Николай Иванович не смутился шумом, поднятым в Финляндии и в Европе, так как правота требований нового закона о государственном русском языке являлась очевидной.
Стремясь к скорейшему осуществлению объединительных мер, генерал-адъютант Бобриков обратился к местным губернаторам с циркулярным предложением, которым просил их с 1 — 14 января 1901 года, а не с 18 сентября 1905 года, как указывалось в III статье манифеста, вести переписку с генерал-губернатором и его канцелярией исключительно на русском языке. Это предложение, в виду его несогласованности с манифестом, осталось, однако, неисполненным и генерал-губернатор просил министра статс-секретаря исходатайствовать Высочайшее соизволение на соответствующее изменение манифеста. Но B. К. Плеве весьма категорически высказался против подобного ходатайства, в виду того, что манифест давал право главным управлениям и губернаторам вести переписку до сентября 1905 г. на местных языках, и что генерал-губернатор не привел в подтверждение своего желания никаких новых обстоятельств. «Между тем изменение всякого узаконения, а тем более закона, имеющего столь важное принципиальное и политическое значение и затрагивающего столь разнообразные интересы, должно допускаться только при настоятельной в том необходимости»... Кроме того, «всякое изменение манифеста 7 (20) июня могло бы дать местному населению повод сомневаться в незыблемости выраженной в сем законодательном акте Монаршей воли». Предложение генерал-адъютанта Бобрикова не было поэтому осуществлено и 15 — 28 августа 1901 года состоялось Высочайшее повеление с пояснениями о сношениях губернаторов края с разными правительственными установлениями.
В силу манифеста 7 (20) июня 1900 г., под сводами того окраинского учреждения, в котором почти столетие господствовал язык чужого государства, раздалась наконец русская речь. 9 октября 1903 года в сенат явился генерал-губернатор Н. И. Бобриков и открыл заседание кратким словом, в котором напомнил о Державной воле Монарха, вводившего русский язык, как основу русской государственности.

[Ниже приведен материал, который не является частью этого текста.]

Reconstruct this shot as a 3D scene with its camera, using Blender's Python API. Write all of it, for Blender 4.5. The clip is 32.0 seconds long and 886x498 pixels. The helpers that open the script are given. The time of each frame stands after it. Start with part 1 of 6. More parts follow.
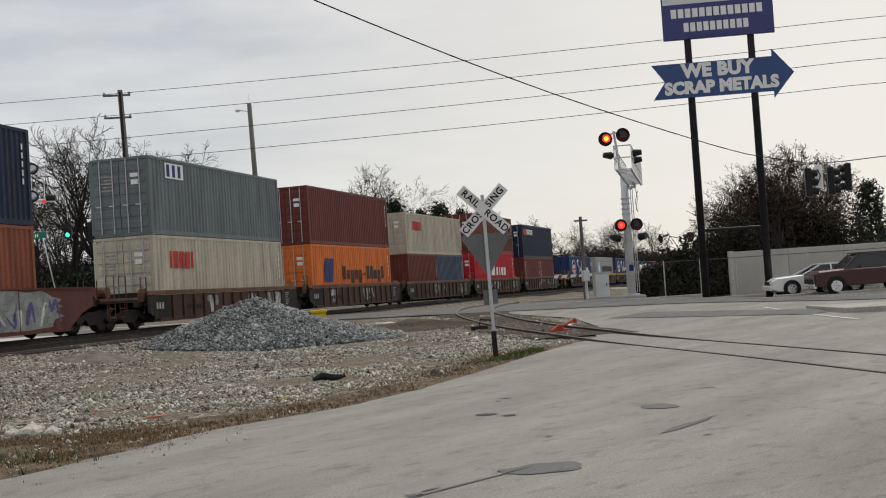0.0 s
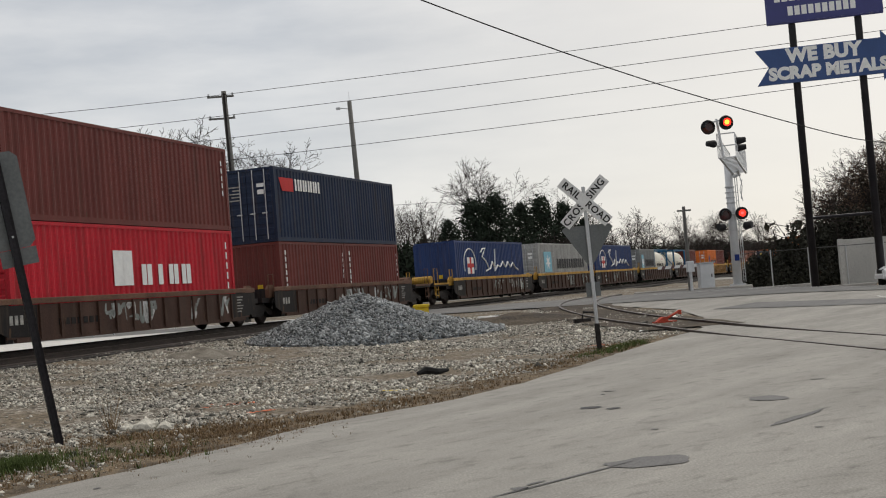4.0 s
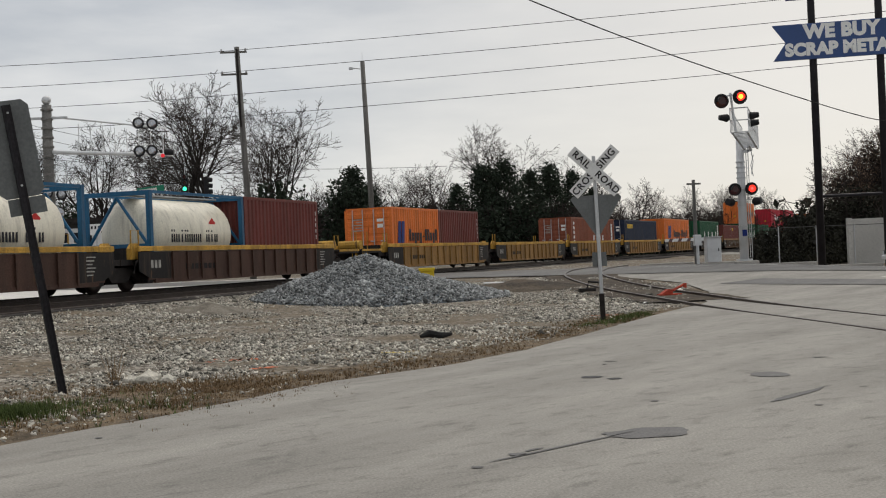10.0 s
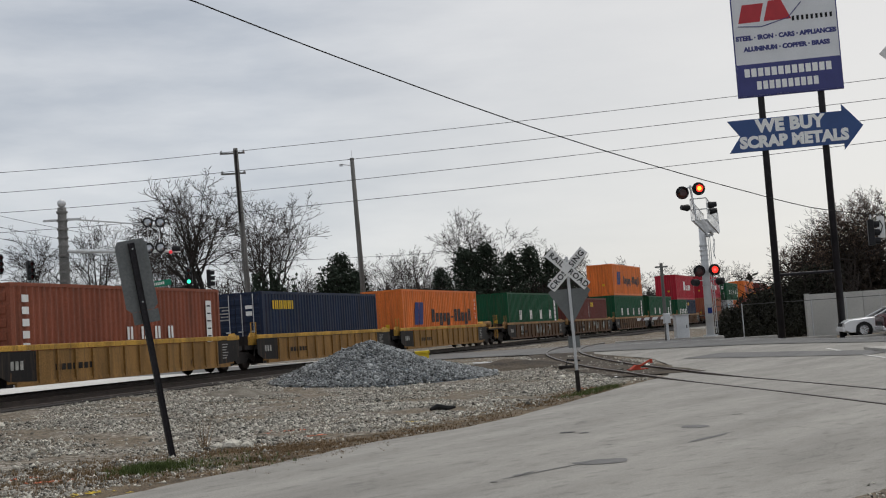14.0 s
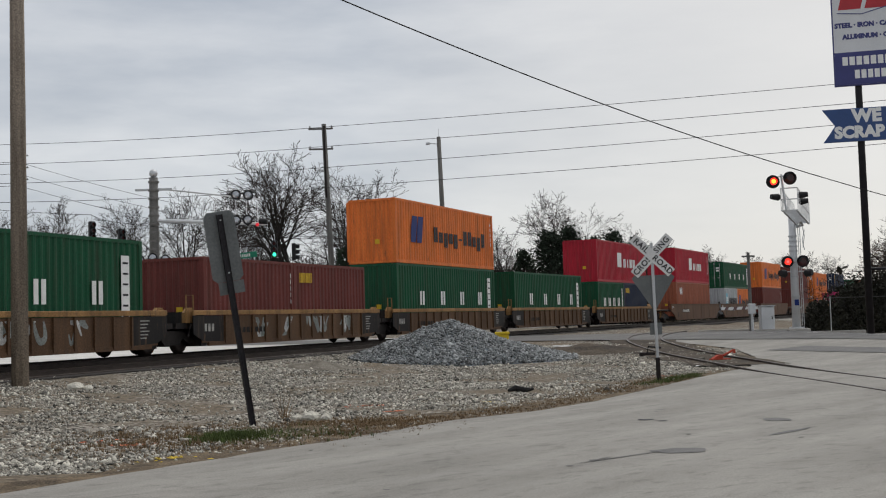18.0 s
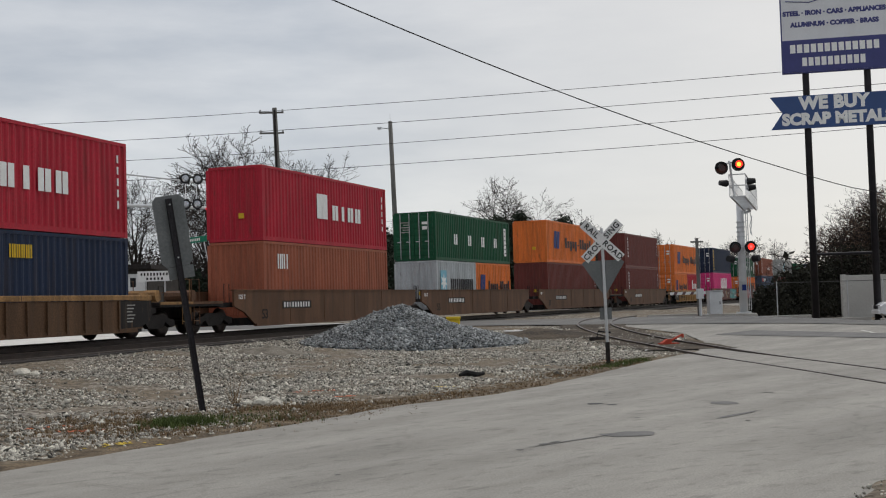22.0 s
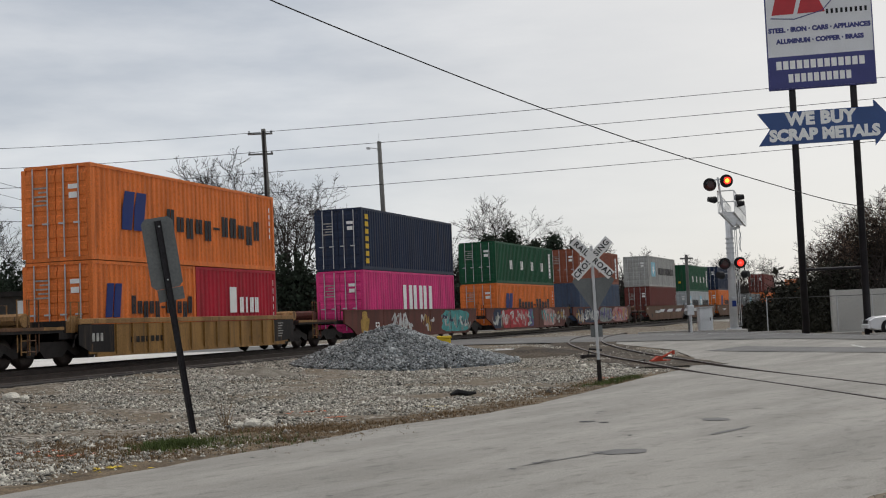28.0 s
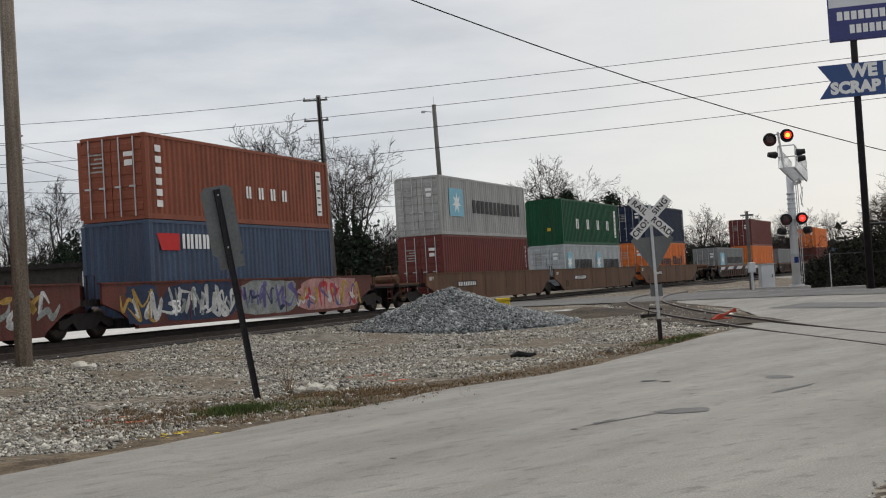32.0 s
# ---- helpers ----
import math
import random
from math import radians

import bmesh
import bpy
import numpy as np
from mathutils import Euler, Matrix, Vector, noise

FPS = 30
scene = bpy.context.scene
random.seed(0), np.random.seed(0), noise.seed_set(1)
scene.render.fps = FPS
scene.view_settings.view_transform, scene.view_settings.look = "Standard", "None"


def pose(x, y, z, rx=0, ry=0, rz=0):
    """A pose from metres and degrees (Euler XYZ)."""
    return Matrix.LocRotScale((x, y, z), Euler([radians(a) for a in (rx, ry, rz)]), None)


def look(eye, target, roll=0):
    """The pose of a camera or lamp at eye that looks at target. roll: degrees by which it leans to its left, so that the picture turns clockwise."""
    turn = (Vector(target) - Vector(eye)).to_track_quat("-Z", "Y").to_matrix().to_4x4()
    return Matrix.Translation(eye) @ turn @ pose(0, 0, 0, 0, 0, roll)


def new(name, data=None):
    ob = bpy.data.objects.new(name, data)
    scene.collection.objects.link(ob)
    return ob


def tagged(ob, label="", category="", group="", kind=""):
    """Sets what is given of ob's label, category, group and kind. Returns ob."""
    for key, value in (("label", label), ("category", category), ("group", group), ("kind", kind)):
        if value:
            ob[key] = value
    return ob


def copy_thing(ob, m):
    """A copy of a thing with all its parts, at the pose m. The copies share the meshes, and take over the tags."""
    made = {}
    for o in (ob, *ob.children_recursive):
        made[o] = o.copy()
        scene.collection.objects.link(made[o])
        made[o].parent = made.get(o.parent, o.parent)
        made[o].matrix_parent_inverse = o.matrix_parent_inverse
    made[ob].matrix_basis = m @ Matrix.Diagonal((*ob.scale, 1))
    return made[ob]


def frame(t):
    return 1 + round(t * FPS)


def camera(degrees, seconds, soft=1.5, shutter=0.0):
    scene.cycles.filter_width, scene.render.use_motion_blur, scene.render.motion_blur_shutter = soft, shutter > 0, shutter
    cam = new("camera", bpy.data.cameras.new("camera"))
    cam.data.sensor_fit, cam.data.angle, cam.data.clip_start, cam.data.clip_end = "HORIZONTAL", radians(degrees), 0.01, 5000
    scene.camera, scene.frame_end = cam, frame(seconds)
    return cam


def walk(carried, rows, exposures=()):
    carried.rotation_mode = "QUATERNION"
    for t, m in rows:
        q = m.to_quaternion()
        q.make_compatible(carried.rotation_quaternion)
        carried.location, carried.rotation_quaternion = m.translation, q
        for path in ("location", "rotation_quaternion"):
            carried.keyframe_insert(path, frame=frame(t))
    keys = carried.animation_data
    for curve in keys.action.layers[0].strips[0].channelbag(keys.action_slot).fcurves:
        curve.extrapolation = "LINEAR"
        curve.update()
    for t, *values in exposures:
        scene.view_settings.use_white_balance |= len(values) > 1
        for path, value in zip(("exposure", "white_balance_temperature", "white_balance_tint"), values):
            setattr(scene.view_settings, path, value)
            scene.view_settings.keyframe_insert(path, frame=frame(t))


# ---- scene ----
cam = camera(41.31, 32.0, soft=1.1, shutter=0.0)
PATH = [
    (0.0, pose(0.16, 2.80, 1.41, 92.019, 3.770, -6.219)),
    (0.5, pose(0.16, 2.80, 1.41, 92.075, 4.570, -4.068)),
    (1.0, pose(0.16, 2.80, 1.41, 92.455, 4.691, -1.355)),
    (1.5, pose(0.16, 2.80, 1.41, 92.975, 4.971, -0.079)),
    (2.0, pose(0.16, 2.80, 1.41, 93.210, 5.417, -0.132)),
    (2.5, pose(0.16, 2.80, 1.41, 93.210, 5.182, 0.034)),
    (3.0, pose(0.16, 2.80, 1.41, 92.867, 5.027, 0.441)),
    (3.5, pose(0.16, 2.80, 1.41, 92.252, 4.717, 0.341)),
    (4.0, pose(0.16, 2.80, 1.41, 92.072, 4.572, -1.242)),
    (4.5, pose(0.16, 2.80, 1.41, 91.907, 4.207, -2.671)),
    (6.5, pose(0.16, 2.80, 1.41, 91.780, 3.383, -4.745)),
    (7.0, pose(0.16, 2.80, 1.41, 91.339, 3.095, -4.418)),
    (7.5, pose(0.16, 2.80, 1.41, 91.252, 2.954, -3.630)),
    (8.0, pose(0.16, 2.80, 1.41, 90.995, 2.716, -2.538)),
    (8.5, pose(0.16, 2.80, 1.41, 90.585, 1.574, -0.293)),
    (9.0, pose(0.16, 2.80, 1.41, 90.546, 0.785, 0.145)),
    (9.5, pose(0.16, 2.80, 1.41, 90.767, 1.516, -0.016)),
    (10.0, pose(0.16, 2.80, 1.41, 90.345, 2.413, -0.942)),
    (10.5, pose(0.16, 2.80, 1.41, 90.063, 3.467, -2.147)),
    (11.0, pose(0.16, 2.80, 1.41, 92.879, 3.543, 0.665)),
    (11.2, pose(-0.11, 0.40, 1.50, 93.188, 3.319, 0.353)),
    (11.5, pose(-0.38, -2.00, 1.60, 93.498, 3.096, 0.040)),
    (12.0, pose(-0.38, -2.00, 1.60, 92.667, 3.621, -0.804)),
    (12.5, pose(-0.38, -2.00, 1.60, 92.278, 3.878, -1.350)),
    (13.0, pose(-0.38, -2.00, 1.60, 93.236, 3.578, -2.473)),
    (13.5, pose(-0.38, -2.00, 1.60, 94.131, 3.846, -2.727)),
    (14.0, pose(-0.38, -2.00, 1.60, 94.165, 3.890, -1.847)),
    (14.5, pose(-0.38, -2.00, 1.60, 93.329, 3.074, -0.808)),
    (16.5, pose(-0.38, -2.00, 1.60, 91.847, 1.565, 0.175)),
    (17.0, pose(-0.38, -2.00, 1.60, 92.472, 1.607, 0.928)),
    (17.5, pose(-0.38, -2.00, 1.60, 93.048, 1.622, 1.589)),
    (18.0, pose(-0.38, -2.00, 1.60, 93.395, 1.666, 2.076)),
    (18.5, pose(-0.38, -2.00, 1.60, 93.644, 1.691, 2.373)),
    (19.0, pose(-0.38, -2.00, 1.60, 93.762, 1.787, 2.459)),
    (19.5, pose(-0.38, -2.00, 1.60, 93.466, 1.811, 2.247)),
    (20.0, pose(-0.38, -2.00, 1.60, 93.189, 1.763, 1.023)),
    (20.5, pose(-0.38, -2.00, 1.60, 92.862, 1.771, 0.102)),
    (21.0, pose(-0.38, -2.00, 1.60, 92.685, 1.732, -0.189)),
    (21.5, pose(-0.38, -2.00, 1.60, 92.626, 1.697, -0.260)),
    (22.0, pose(-0.38, -2.00, 1.60, 92.593, 1.674, -0.297)),
    (22.5, pose(-0.38, -2.00, 1.60, 92.852, 1.639, -0.284)),
    (23.0, pose(-0.38, -2.00, 1.60, 92.963, 1.690, -0.308)),
    (23.5, pose(-0.38, -2.00, 1.60, 92.894, 1.763, -0.398)),
    (24.0, pose(-0.38, -2.00, 1.60, 92.900, 1.837, -0.279)),
    (24.5, pose(-0.38, -2.00, 1.60, 92.855, 1.898, -0.271)),
    (26.5, pose(-0.38, -2.00, 1.60, 92.903, 2.655, 0.480)),
    (27.0, pose(-0.38, -2.00, 1.60, 92.262, 2.204, -0.372)),
    (27.5, pose(-0.38, -2.00, 1.60, 92.734, 2.356, -0.171)),
    (28.0, pose(-0.38, -2.00, 1.60, 93.515, 2.301, -0.751)),
    (28.5, pose(-0.38, -2.00, 1.60, 92.814, 2.348, -1.034)),
    (29.0, pose(-0.38, -2.00, 1.60, 91.553, 2.715, 0.429)),
    (29.5, pose(-0.38, -2.00, 1.60, 91.065, 3.036, 0.454)),
    (30.0, pose(-0.38, -2.00, 1.60, 90.948, 3.058, 0.715)),
    (30.5, pose(-0.38, -2.00, 1.60, 91.105, 3.020, 0.996)),
    (31.0, pose(-0.38, -2.00, 1.60, 91.268, 3.130, 1.051)),
    (31.5, pose(-0.38, -2.00, 1.60, 91.585, 3.214, 1.568)),
    (32.0, pose(-0.38, -2.00, 1.60, 91.840, 3.400, 2.108)),
]
walk(cam, PATH, exposures=[(0.0, 0.02, 6750, 10), (2.0, 0.06, 6750, 10), (7.0, 0.05, 6750, 10), (9.0, 0.0, 6750, 10), (10.8, 0.0, 6700, 10), (12.0, -0.04, 6500, 10), (13.0, 0.0, 6500, 10), (14.0, -0.05, 6450, 10), (16.5, -0.02, 6480, 10), (20.0, -0.07, 6480, 10), (24.0, -0.04, 6480, 10), (28.0, 0.0, 6500, 10), (30.0, 0.05, 6560, 10), (32.0, 0.05, 6560, 10)])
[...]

В распространении этого языка генерал-губернатор усматривал залог успеха указанной ему с высоты Престола задачи, скрепления Финляндии с русскими губерниями, залог счастья самой Финляндии. «Я уверен— закончил он, — что при опытном и искреннем содействии гг. сенаторов этому святому делу, при обоюдном нашем друг к другу, в управлении краем, доверии, мы справимся со всеми частными затруднениями на этом пути и русский язык не только будет водворен в высшем административном учреждении Финляндии, но, по его примеру, постепенно распространится в подведомственных ему установлениях края». Вице-председатель хозяйственного департамента K. К. Линдер приветствовал от имени сенаторов председателя и выразил готовность идти единодушно на встречу благим начинаниям Государя, для достижения доверия Которого употребят все свои силы. «Финны пусть остаются финнами, — писало «Новое Время» (№ 9915) по поводу знаменательного заседания, — но государственная их жизнь должна течь по одному руслу с русской, в полном сознании, что только в добром и сердечном политическом единении с великой Империей кроется прочнейший залог их собственного процветания».
В стенах сената делопроизводство на русском языке понемногу налаживалось. Заседания с участием начальника края были обоюдно полезными Финляндии и России. Н. И. Бобриков относился к ним с большим интересом и возлагал на них немалые надежды. Все первые заседания оставили свой след в его письмах.
Прошло некоторое время, и сенаторы сделали попытку ввести в новый закон очень существенное изменение. Они хотели получить право сноситься с общинными учреждениями и отдельными лицами на языке общины или отдельного просителя. Если бы такое ходатайство было удовлетворено, то тем самым положено было бы начало обратному движению в вопросе первостепенной важности. Н. И. Бобриков отказал в своей поддержке, понимая, что просьба сенаторов вела к ослаблению значения манифеста 7 июня 1900 г., умаляла реформу в общественном мнении края и могла зародить надежду на возможный обход только что установленного закона. Немало возлагалось надежд на то, что закон останется мертвой буквой, подобно прежним неоднократным предписаниям. «Нужно во всяком случае, чтобы эта мера осуществлялась в принципе, а затем уже время облегчит пути», — основательно рассуждал один из сотрудников Н. И. Бобрикова.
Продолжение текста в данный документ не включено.